Wi-Fi and Network Information
Gambling platforms often rely on Wi-Fi and network data to estimate a user’s location when more direct methods like GPS are unavailable or blocked. This method is especially important for desktop and laptop users who may not have GPS-enabled devices. It offers a practical balance between ease of access and moderate accuracy, making it one of the most common fallback options for geolocation. Here’s a detailed breakdown of how this method works and what makes it effective—or limited—in different scenarios:
- Gambling sites can identify which Wi-Fi network your device is connected to. Every router has a unique identifier known as a MAC address, and that address can be linked to a physical location.
- Large databases, maintained by tech companies like Google, Apple, and Mozilla, store millions of known Wi-Fi access points with their corresponding GPS coordinates. These databases are created through crowd-sourced data collected from smartphones and other mobile devices that scan for networks as people move around.
- When you connect to a Wi-Fi network, your device communicates with that router, and the website or gambling app you’re using can collect details such as the network name (SSID) and MAC address.
- The platform then compares this information against the Wi-Fi geolocation database. If your network is listed, your approximate physical location can be determined even if GPS is turned off.
- In densely populated urban areas, where Wi-Fi networks are tightly clustered and frequently mapped, this method can offer surprisingly high accuracy—sometimes narrowing your position down to within 20 to 30 meters.
- In suburban or rural areas, or if you’re using a private or newly installed network that hasn’t yet been indexed, the method becomes less reliable. In such cases, your location might be estimated based on nearby, known Wi-Fi access points, which could lead to inaccuracies.
- This method doesn’t typically require explicit user permission in the way that GPS or Bluetooth tracking does. Most browsers allow websites to access network-related data unless the user has specifically blocked such permissions.
- Because it functions without directly tapping into your GPS or requiring manual input, Wi-Fi-based geolocation is particularly effective on laptops and desktop computers where GPS chips are usually absent.
- On mobile devices, this method is often used in combination with GPS and cellular data to improve location accuracy, especially when indoors where satellite signals are weak.
- One advantage is that this method doesn’t consume as much battery as GPS. It’s passive and always running in the background, which is why many gambling apps prefer to use it as part of a hybrid geolocation model.
Cell Tower Triangulation for Mobile Users
| Feature | Description | Accuracy Level | Advantages | Limitations |
| How it works | Measures signal strength from 3+ nearby cell towers | Medium (urban), Low (rural) | Does not require GPS or user permission | Depends on tower density and network coverage |
| Device requirement | Works on mobile phones connected to cellular networks | Medium | Useful when GPS is turned off | Cannot pinpoint exact address or coordinates |
| Privacy impact | Passive collection—less intrusive | Medium | Background operation without user intervention | Users may be unaware it’s being used |
| Reliability | More reliable in cities with dense infrastructure | Varies | Complements other location data sources | Poor performance in remote or tower-sparse locations |
| Use in gambling compliance | Helps verify mobile users in regulated jurisdictions | Medium | Aids in location confirmation without full GPS | Not always enough alone for legal compliance |
Payment Method Verification
One of the more subtle yet powerful tools gambling sites use to determine a player’s location is payment method verification.
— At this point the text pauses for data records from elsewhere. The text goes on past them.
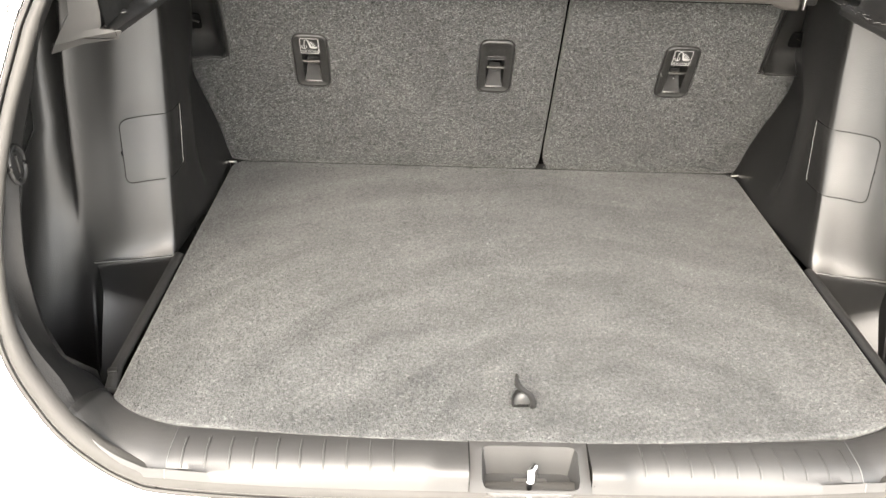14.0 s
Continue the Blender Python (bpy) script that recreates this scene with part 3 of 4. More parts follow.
def side_trim(s):
    to = mirrored(s)
    t = thing("cargo_side_trim", "black grained plastic wheel-arch trim with storage flap and bin", "car trim", "boot side trims")
    zs = [0.50, 0.56, 0.62, 0.66, 0.685] + [0.695 + 0.005 * k for k in range(10)] + [0.745 + 0.375 * k / 28 for k in range(1, 29)]
    rows = []
    for z in zs:
        prof = arch_surface(z)
        row = []
        for i, p in enumerate(prof):
            # soft foot of the panel just above the bin's edge
            foot = math.exp(-(max(0.0, z - 0.700) / 0.013) ** 1.2) if z >= 0.69 else 0.0
            near = max(0.0, min(1.0, (0.613 - p.x) / 0.108)) * max(0.0, min(1.0, (-0.255 - p.y) / 0.04)) if p.x < 0.613 and p.y > -0.40 else 0.0
            d = Vector((-0.05, -1.0)) * 0.014 * foot * near
            row.append(to((p.x + d.x, p.y + d.y, z)))
        rows.append(row)
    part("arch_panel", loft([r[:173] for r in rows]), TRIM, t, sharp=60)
    # rear stretch of the same moulding, reflected light put into its colour
    part("tail_panel", loft([r[172:] for r in rows]), TRIM_LIT, t, "black plastic side panel by the tail opening, toned paler for reflected light", sharp=60)

    # storage flap: a slightly proud rounded panel, bent with the arch
    def on_arch(u, z, off):
        prof = arch_surface(z, 380)
        # u: distance along the profile from the ridge, towards the seat
        i, left = 180, u
        while i > 2 and left > (prof[i] - prof[i - 1]).length:
            left -= (prof[i] - prof[i - 1]).length
            i -= 1
        tang = (prof[i - 2] - prof[i + 2]).normalized()
        nrm = Vector((tang.y, -tang.x))
        nrm = nrm if nrm.x + nrm.y < 0 else -nrm
        q = prof[i] + (prof[i - 1] - prof[i]).normalized() * left + nrm * off
        return to((q.x, q.y, z))
    u0, u1, z0, z1 = (0.0295, 0.143, 0.815, 0.913) if s > 0 else (0.0295, 0.150, 0.814, 0.908)

    def flap_z(u, v):
        return z0 - 0.001 + (z1 - z0) * v - 0.004 * ((u - u0) / (u1 - u0)) ** 1.5 * (0.4 + 0.6 * v)

    nu, nv = 22, 10
    bm = bmesh.new()
    rows = []
    for i in range(nu + 1):
        row = []
        for j in range(nv + 1):
            a, b = i / nu, j / nv
            # round the two corners on the ridge side
            r = 0.13
            ra = r * 0.10 / 0.133
            if a < ra:
                h = 1 - a / ra
                lim = r * (1 - math.sqrt(max(0, 1 - h * h)))
                b = lim + (1 - 2 * lim) * b
            edge = min(a / 0.02 if a < 0.02 else 1, (1 - a) / 0.02 if a > 0.98 else 1, j / 1 if j < 1 else 1, (nv - j) / 1 if j > nv - 1 else 1)
            u = u0 + (u1 - u0) * a
            row.append(on_arch(u, flap_z(u, b), 0.0006 if edge >= 1 else 0.0002))
        rows.append(row)
    flap = part("storage_flap", loft(rows), TRIM, t, "flush black plastic flap with rounded corners")
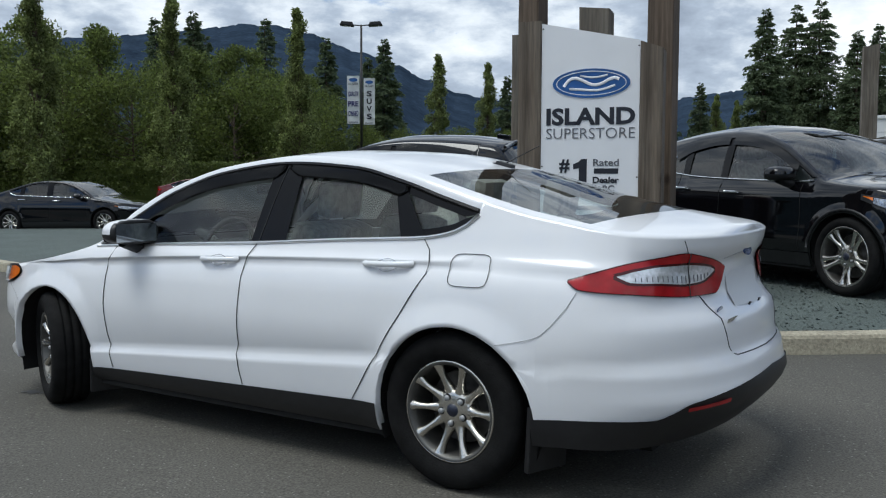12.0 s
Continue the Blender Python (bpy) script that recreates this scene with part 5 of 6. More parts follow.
        part("aerial_fin", fin, paint, car, m=Matrix.Translation(cap(sh, 1.55, 0.0)) @ Matrix.Rotation(radians(8), 4, "Y"))
    return car


WHEEL_SETS = {}
G = 0.165
edge_a = vehicle("sport_utility", SUV, stand(1.30, 6.70, -34.5, G), PAINT_BLACK, "black sport utility parked on the gravel, chrome grille and window trim", "display row", fine=True)
copy_thing(edge_a, stand(2.86, 9.65, -36.7, G))
edge_w = vehicle("sport_utility", SUV, stand(4.15, 13.9, -36.7, 0.05), PAINT_WHITE, "white sport utility parked in the display row", "display row")
edge_g = vehicle("sport_utility", SUV, stand(5.1, 17.8, -36.7), PAINT_GREY, "dark grey sport utility parked in the display row", "display row")
for k, src in enumerate((edge_w, edge_a, edge_w, edge_g, edge_w, edge_a)):
    copy_thing(src, stand(6.05 + 1.0 * k, 21.1 + 3.3 * k, -36.7))
copy_thing(edge_a, stand(-3.75, 5.77, 188, G))["label"] = "black sport utility on the gravel with its tail beside the sign"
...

While it might not be the first thing that comes to mind when thinking about geolocation, financial details are a critical layer of user validation. When you register or deposit funds on a gambling platform, the site often checks whether your credit card, debit card, bank account, e-wallet, or other payment method originates from the same country you claim to be playing from. If there’s a mismatch—say, you claim to be in South Africa but attempt to use a UK-issued credit card—that’s a red flag for the platform.
This verification technique serves two main purposes: fraud prevention and regulatory compliance. For licensed gambling operators, especially those bound by national or provincial laws, accepting payments from jurisdictions where gambling may be illegal or restricted could expose them to heavy penalties. Additionally, matching payment sources to physical locations helps platforms confirm that users are not using VPNs or fake identities to bypass regional blocks. Payment processors and banks often embed location data within the account metadata, and gambling systems can access this data through APIs or third-party verification services.
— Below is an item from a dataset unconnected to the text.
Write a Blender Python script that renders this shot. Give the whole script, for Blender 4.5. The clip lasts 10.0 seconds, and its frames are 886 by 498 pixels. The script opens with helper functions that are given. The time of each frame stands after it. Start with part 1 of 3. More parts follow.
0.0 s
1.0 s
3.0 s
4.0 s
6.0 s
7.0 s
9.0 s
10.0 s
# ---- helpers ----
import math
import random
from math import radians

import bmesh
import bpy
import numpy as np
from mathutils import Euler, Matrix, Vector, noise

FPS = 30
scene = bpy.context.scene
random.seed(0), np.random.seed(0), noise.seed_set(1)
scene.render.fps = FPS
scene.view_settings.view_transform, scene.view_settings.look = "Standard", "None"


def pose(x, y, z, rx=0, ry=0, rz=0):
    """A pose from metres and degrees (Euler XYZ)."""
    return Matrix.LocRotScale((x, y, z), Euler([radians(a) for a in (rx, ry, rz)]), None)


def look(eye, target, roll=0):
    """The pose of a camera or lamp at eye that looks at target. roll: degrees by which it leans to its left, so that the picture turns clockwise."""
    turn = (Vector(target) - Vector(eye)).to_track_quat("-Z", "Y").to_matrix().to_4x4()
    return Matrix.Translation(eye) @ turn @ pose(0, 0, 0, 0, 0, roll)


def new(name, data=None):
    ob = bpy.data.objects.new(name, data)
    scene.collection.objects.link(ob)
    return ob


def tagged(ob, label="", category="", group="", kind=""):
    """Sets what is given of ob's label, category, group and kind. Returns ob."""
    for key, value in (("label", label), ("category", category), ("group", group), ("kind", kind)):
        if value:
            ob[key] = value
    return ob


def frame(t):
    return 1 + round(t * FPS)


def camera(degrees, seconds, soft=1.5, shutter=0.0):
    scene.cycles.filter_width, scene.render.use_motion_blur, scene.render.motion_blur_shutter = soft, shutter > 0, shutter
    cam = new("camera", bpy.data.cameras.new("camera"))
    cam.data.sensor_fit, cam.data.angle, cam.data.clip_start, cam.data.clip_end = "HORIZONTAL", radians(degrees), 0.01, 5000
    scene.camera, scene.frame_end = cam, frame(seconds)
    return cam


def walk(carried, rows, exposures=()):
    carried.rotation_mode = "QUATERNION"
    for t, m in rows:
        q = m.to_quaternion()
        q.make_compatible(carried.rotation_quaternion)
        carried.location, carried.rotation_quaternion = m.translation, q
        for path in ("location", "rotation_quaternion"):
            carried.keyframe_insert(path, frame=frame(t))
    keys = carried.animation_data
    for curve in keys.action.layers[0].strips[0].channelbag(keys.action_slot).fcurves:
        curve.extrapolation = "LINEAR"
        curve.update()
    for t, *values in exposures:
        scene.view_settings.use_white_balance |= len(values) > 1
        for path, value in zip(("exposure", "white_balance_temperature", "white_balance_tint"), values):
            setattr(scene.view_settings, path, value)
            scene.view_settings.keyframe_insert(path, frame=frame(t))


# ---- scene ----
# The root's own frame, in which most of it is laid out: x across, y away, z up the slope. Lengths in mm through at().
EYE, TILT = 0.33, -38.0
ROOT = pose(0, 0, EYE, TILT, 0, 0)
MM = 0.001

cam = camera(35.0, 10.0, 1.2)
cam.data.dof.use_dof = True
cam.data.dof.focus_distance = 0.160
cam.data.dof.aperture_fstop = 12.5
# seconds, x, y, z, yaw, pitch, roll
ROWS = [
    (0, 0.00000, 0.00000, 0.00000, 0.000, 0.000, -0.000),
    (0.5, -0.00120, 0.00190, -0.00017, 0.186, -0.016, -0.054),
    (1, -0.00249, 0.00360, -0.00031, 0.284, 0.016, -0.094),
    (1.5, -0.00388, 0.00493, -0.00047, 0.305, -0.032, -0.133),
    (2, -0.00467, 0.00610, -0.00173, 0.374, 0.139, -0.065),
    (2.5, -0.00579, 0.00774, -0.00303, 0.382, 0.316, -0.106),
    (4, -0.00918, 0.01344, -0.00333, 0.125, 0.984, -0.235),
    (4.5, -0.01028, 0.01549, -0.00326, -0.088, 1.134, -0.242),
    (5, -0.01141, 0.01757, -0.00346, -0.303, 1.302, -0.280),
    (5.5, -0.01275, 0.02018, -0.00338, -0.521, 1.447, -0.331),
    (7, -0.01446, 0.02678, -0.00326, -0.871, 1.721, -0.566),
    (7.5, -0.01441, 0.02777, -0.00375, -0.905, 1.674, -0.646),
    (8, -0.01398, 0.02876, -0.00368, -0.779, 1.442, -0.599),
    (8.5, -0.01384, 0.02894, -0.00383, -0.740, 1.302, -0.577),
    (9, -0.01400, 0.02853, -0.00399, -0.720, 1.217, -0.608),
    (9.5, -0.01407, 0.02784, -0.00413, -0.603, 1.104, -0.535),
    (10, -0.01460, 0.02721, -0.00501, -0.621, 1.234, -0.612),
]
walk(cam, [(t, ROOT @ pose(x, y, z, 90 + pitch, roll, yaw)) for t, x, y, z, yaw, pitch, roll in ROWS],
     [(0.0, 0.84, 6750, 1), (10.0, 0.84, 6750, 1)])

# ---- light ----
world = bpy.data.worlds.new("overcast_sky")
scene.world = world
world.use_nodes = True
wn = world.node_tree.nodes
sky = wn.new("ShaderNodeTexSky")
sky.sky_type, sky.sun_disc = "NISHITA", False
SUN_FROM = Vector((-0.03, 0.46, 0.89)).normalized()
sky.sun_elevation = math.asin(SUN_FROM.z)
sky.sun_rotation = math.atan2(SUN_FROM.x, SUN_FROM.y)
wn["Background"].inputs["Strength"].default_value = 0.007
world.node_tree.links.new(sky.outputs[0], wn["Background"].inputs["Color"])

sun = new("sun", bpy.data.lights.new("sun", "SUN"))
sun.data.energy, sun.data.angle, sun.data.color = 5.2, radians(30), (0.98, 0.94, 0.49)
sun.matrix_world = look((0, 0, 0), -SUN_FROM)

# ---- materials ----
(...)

For example, a legal online gambling site operating in South Africa will typically only accept deposits from South African-issued payment instruments. If a user tries to deposit using a U.S.-based Visa or a European PayPal account, the transaction may be blocked automatically or flagged for review. In some cases, users may be asked to verify the origin of their funds, provide local proof of residence, or use alternate payment methods that comply with local laws. This ensures that the gambling activity remains within legally permissible boundaries.
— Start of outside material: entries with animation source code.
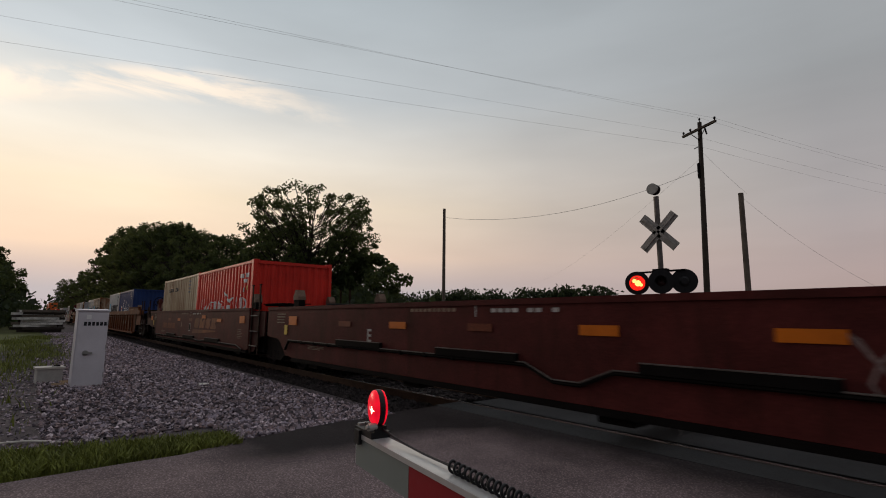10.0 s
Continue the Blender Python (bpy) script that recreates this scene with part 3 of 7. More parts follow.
blades("grass", "strip of short yellow-green grass along the road edge", 15000, verge, lambda r, n: 0.05 + 0.10 * r.random(n) ** 1.4, 1)
blades("grass", "low green weeds growing through the gravel", 9000, weeds, lambda r, n: 0.05 + 0.14 * r.random(n), 2)
blades("grass", "tall green grass beyond the track", 9000, far_weeds, lambda r, n: 0.15 + 0.3 * r.random(n), 3)

# ---------------------------------------------------------------- trackside things


def cabinet():
    c = thing("relay_cabinet", "tall silver-grey steel trackside relay cabinet on gravel", "cabinet", at=(-11.32, 0.90, GROUND_Z - 0.03), rz=3)
    part("body", lambda bm: box(bm, -0.34, 0.0, -0.24, 0.24, 0.03, 1.43), cabinet_paint, c, bevel=0.008)
    part("plinth", lambda bm: box(bm, -0.32, -0.02, -0.22, 0.22, -0.1, 0.03), concrete, c)
    lid = part("lid", lambda bm: slab(bm, [(-0.36, 1.43), (0.025, 1.43), (0.028, 1.45), (-0.35, 1.475), (-0.36, 1.47)], -0.255, 0.255), cabinet_paint, c, "overhanging sloped lid", bevel=0.005)
    door = part("door", lambda bm: box(bm, 0.0, 0.018, -0.225, 0.225, 0.07, 1.40), cabinet_paint, c, bevel=0.005)
    part("handle", lambda bm: (lathe(bm, [(0.0, 0.018), (0.05, 0.018), (0.045, 0.03), (0.0, 0.03)], "x", 14, (0, -0.075, 0.66)), box(bm, 0.03, 0.055, -0.12, 0.03, 0.645, 0.675)), galv, door, "round steel latch handle", bevel=0.004)
    for k in range(6):
        part("stencil", lambda bm: box(bm, 0.019, 0.021, 0.0, 0.043, 1.16, 1.23), ink, door, "black stencilled bar", at=(0, -0.14 + 0.062 * k, 0), key="cab_stencil")
    part("vent_plate", lambda bm: box(bm, 0.018, 0.026, -0.11, -0.035, 1.28, 1.36), pure_white, door, "small white plate", bevel=0.003)
    for k, zz in enumerate((0.25, 0.75, 1.22)):
        part("hinge", lambda bm: rod(bm, (0.012, 0.232, -0.05), (0.012, 0.232, 0.05), 0.009), galv, door, at=(0, 0, zz), key="cab_hinge")


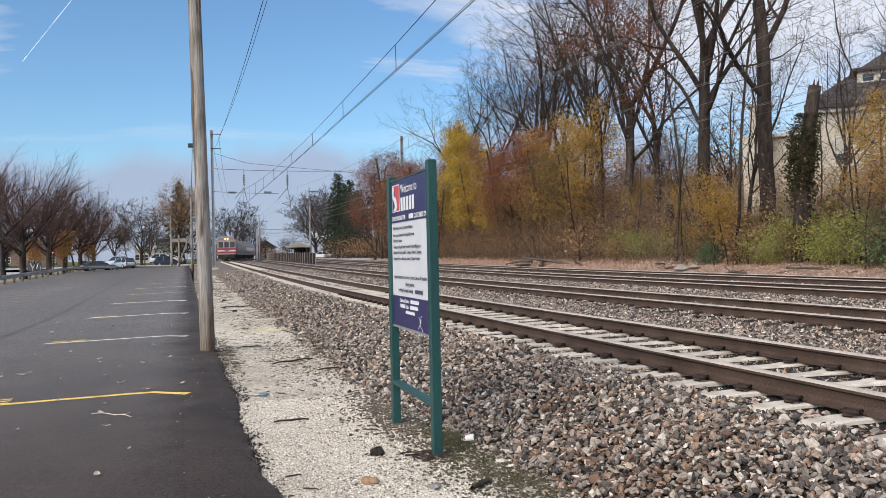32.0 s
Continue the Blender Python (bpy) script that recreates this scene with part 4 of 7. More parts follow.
# the wooded bank, by bearing and distance
for make, deg, dist, turn, scale, tall in ((oak, 34.85, 43, 40, 1.0, 1.02), (stout, 38.62, 39.5, 200, 1.0, 1.0), (forest[1], 29.35, 50, 20, 1.05, 1.05), (forest[3], 27.9, 55, 90, 1.0, 1.0), (forest[0], 27.2, 57, 250, 0.9, 1.1),
                                           (forest[2], 37.2, 44, 10, 0.62, 1.15), (forest[3], 21.2, 72, 300, 0.88, 1.0), (forest[0], 18.9, 78, 120, 0.95, 0.95), (forest[1], 24.2, 68, 80, 0.95, 1.05), (forest[0], 23.4, 74, 190, 1.0, 1.05),
                                           (forest[2], 32.4, 74, 140, 0.62, 1.0), (forest[2], 31.2, 80, 10, 0.62, 1.0), (forest[2], 33.4, 84, 250, 0.66, 1.0), (forest[3], 36.2, 74, 130, 0.66, 1.0), (forest[3], 31.6, 57, 80, 0.95, 1.12), (forest[3], 25.5, 66, 200, 0.95, 1.05), (forest[0], 24.7, 63, 60, 0.85, 1.1), 
                                           (forest[2], 42.4, 47, 45, 0.75, 1.0), (forest[2], 45.6, 34, 15, 0.62, 1.0),
                                           (forest[2], 17.3, 92, 60, 0.8, 1.0),
                                           (forest[3], 16.2, 108, 10, 0.72, 1.0),
                                           (forest[3], 14.8, 122, 90, 0.75, 1.0), (forest[2], 13.0, 132, 200, 0.85, 1.0)):
    reach = max(dist, (32.5 if deg < 28.4 else 27.5) / math.sin(radians(deg))) if 17.0 < deg < 40.0 else dist
    x, y = polar(deg, reach)
    make(x, y, wz(x, y), turn, scale * reach / dist, tall)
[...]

Importantly, payment method verification doesn’t just serve the platform—it also protects users. It reduces the risk of account hijacking, identity theft, and financial fraud by making sure only verified users can transact. For governments and regulators, it’s also a way to ensure that only residents within approved areas are placing bets, which ties directly into efforts to control underage gambling, money laundering, and tax evasion. In short, your bank card or e-wallet doesn’t just move money—it quietly tells the gambling site a lot about where you really are.